Ignore Restore Them.
We started the week with a discussion on sin. Specifically as it pertains to pastors and elders. We established that these men aren’t perfect. Therefore, we shouldn’t be surprised if they fall into sin at some point in their leadership. (Click HERE to read this post.)
But what happens after that sin takes place? What are the next steps?
This is a crossroads of sorts.
Public or Private?
“But those elders who are sinning you are to reprove before everyone, so that the others may take warning. I charge you, in the sight of God and Christ Jesus and the elect angels, to keep these instructions without partiality, and to do nothing out of favouritism.” (1 Tim. 5:20-21)
And yet, the temptation is to silence the issue and manage it secretly among the other church leaders or worse, long-time church stakeholders.
Come on, he and I are fishing buddies! He’s been in our church for years! Everybody loves the guy! Surely we can let his sin pass? Let’s just keep this quiet. No one needs to know about this. We’ll handle it.
And yet, Paul’s words to Timothy aren’t new suggestions. Even in Timothy’s day, there was clearly a temptation to keep a leader’s sin quiet. Nevertheless, dealing with the sin appropriately was not an optional principle.
No partiality, no favouritism is permitted.

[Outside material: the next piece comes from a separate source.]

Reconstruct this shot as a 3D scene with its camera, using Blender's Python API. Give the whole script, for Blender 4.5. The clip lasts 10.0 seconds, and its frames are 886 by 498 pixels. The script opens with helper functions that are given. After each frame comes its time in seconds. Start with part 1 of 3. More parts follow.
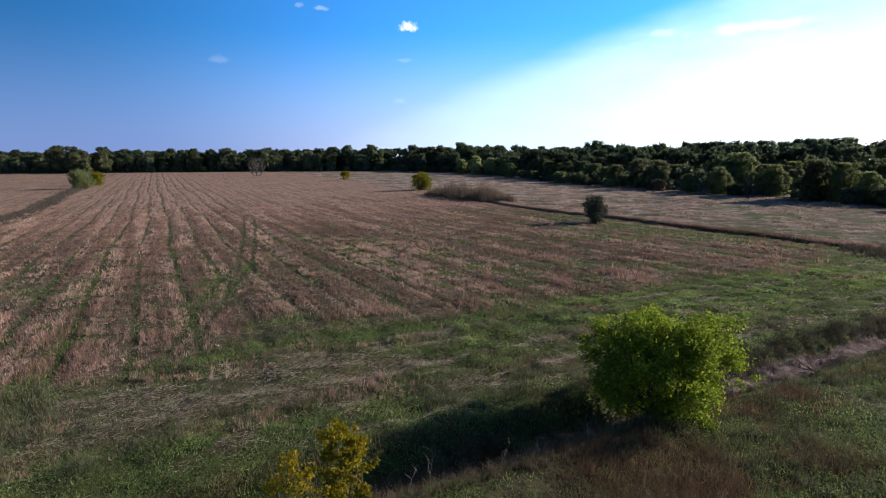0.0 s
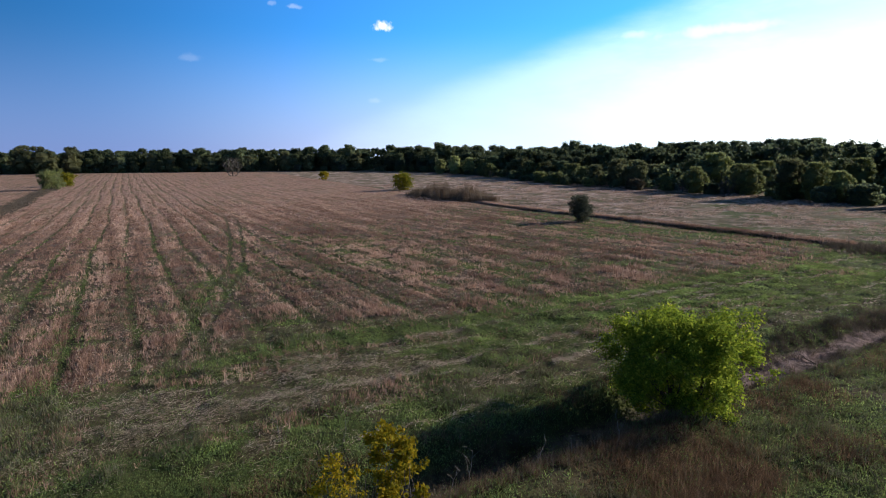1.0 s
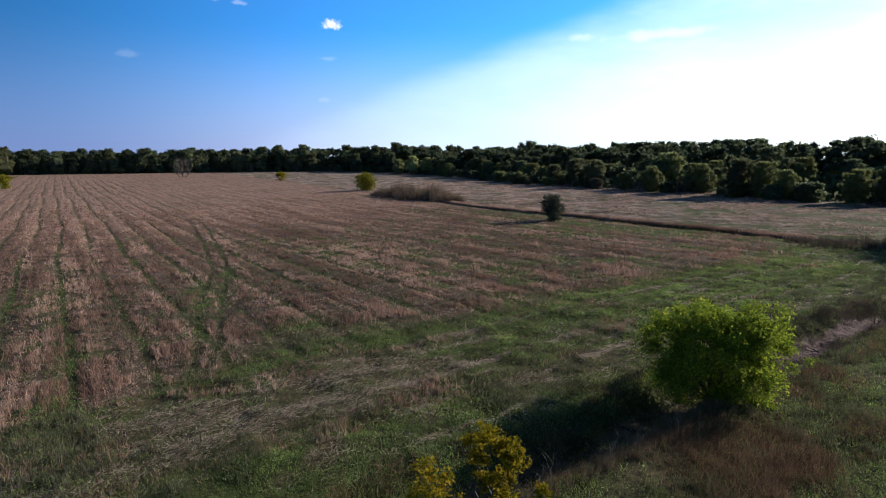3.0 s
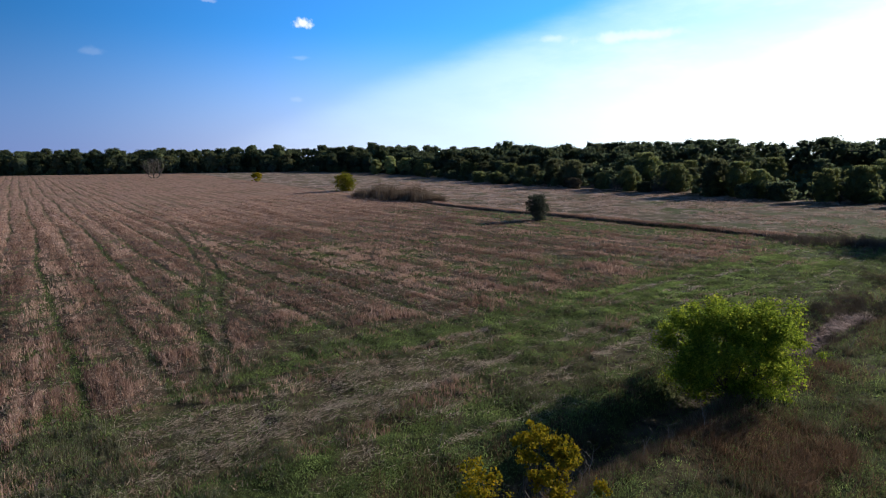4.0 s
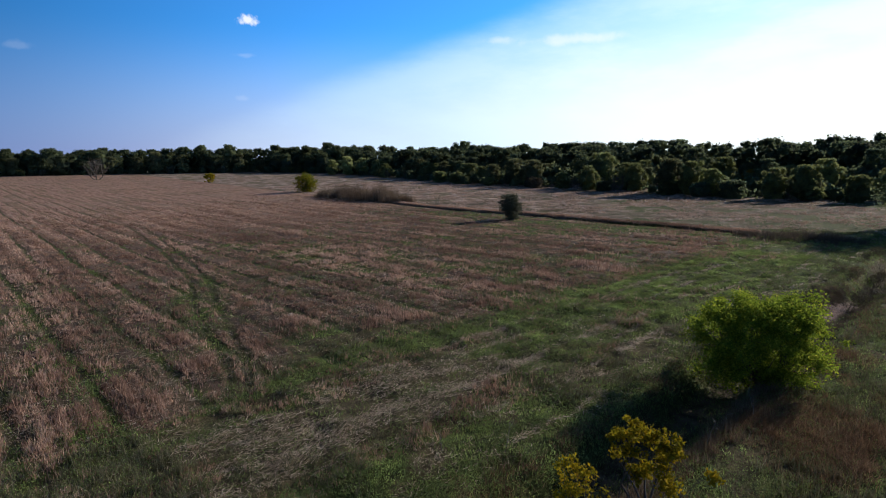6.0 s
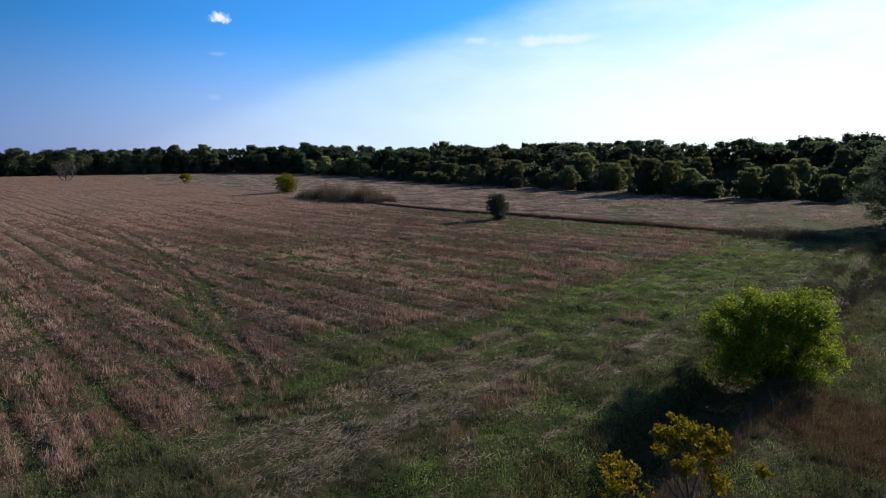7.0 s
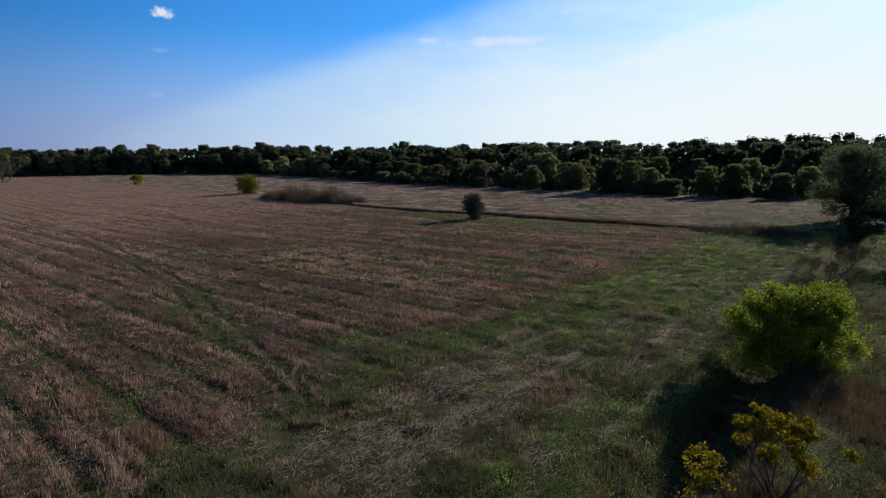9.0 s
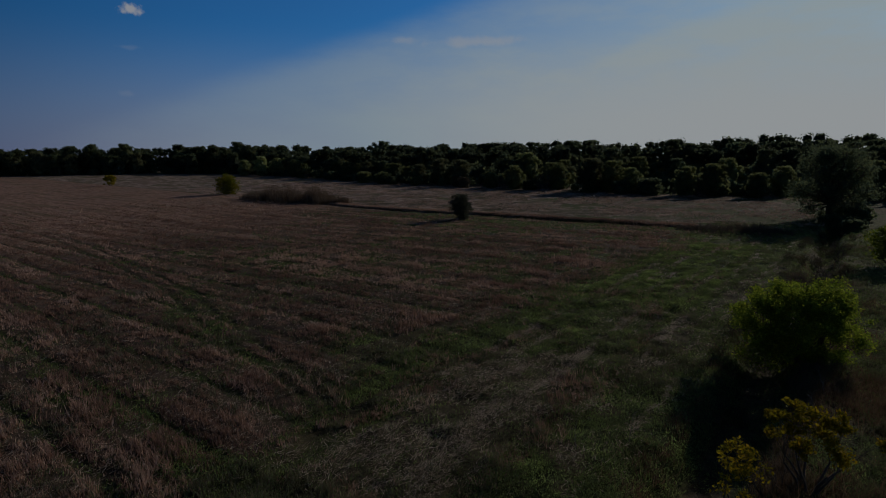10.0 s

Paul’s charge in the sight of the Lord is clear; that Pastor Timothy is not allowed to waiver from these instructions. Therefore, the church, even in 2016, can’t waiver from these instructions either.
This goes for sins of omission as well. Look at verse 22:
“Do not be hasty in the laying on of hands, and do not share in the sins of others. Keep yourself pure.” (1 Tim. 5:22)
Paul’s words cause us to check our facts before we commission a formal agreement with another minister, ministry or Christian entity. Do we know what their life entails? Are they currently in a secret spiral of sin that could hurt the Kingdom work of the church?
If so, and church leadership is too hasty in commissioning them, they’re accountable. This is all part of pastor-elder responsibility.
When the Pastor Sins
What if a pastor or an elder does sin? What then? Is he kicked out of leadership forever? Is he shunned from ministry forever?
Nope, that would be a tragic mistake.
If the sin is severe and has had an impact on the Body, there may be a time of healing for the pastor or elder, and the church for that matter. However, we can’t take away that he still must be honoured (based on 1 Tim. 5:17-18) for his position.
And let’s face it; a pastor or elder who’s willing to stand in front of the church, confess his sin and ask forgiveness deserves to be honoured on some level. For me, that’s double honour all day long!
Just like any sinner, the goal is restoration.
If the sin is personal and not far-reaching in damage, then the pastor-elder team can hold him accountable to make sure he doesn’t fall into that sin again. And there’s no reason why that elder can’t still serve in leadership.
All of which, will spread like wildfire through a church, after their leaders have shown them the outcome.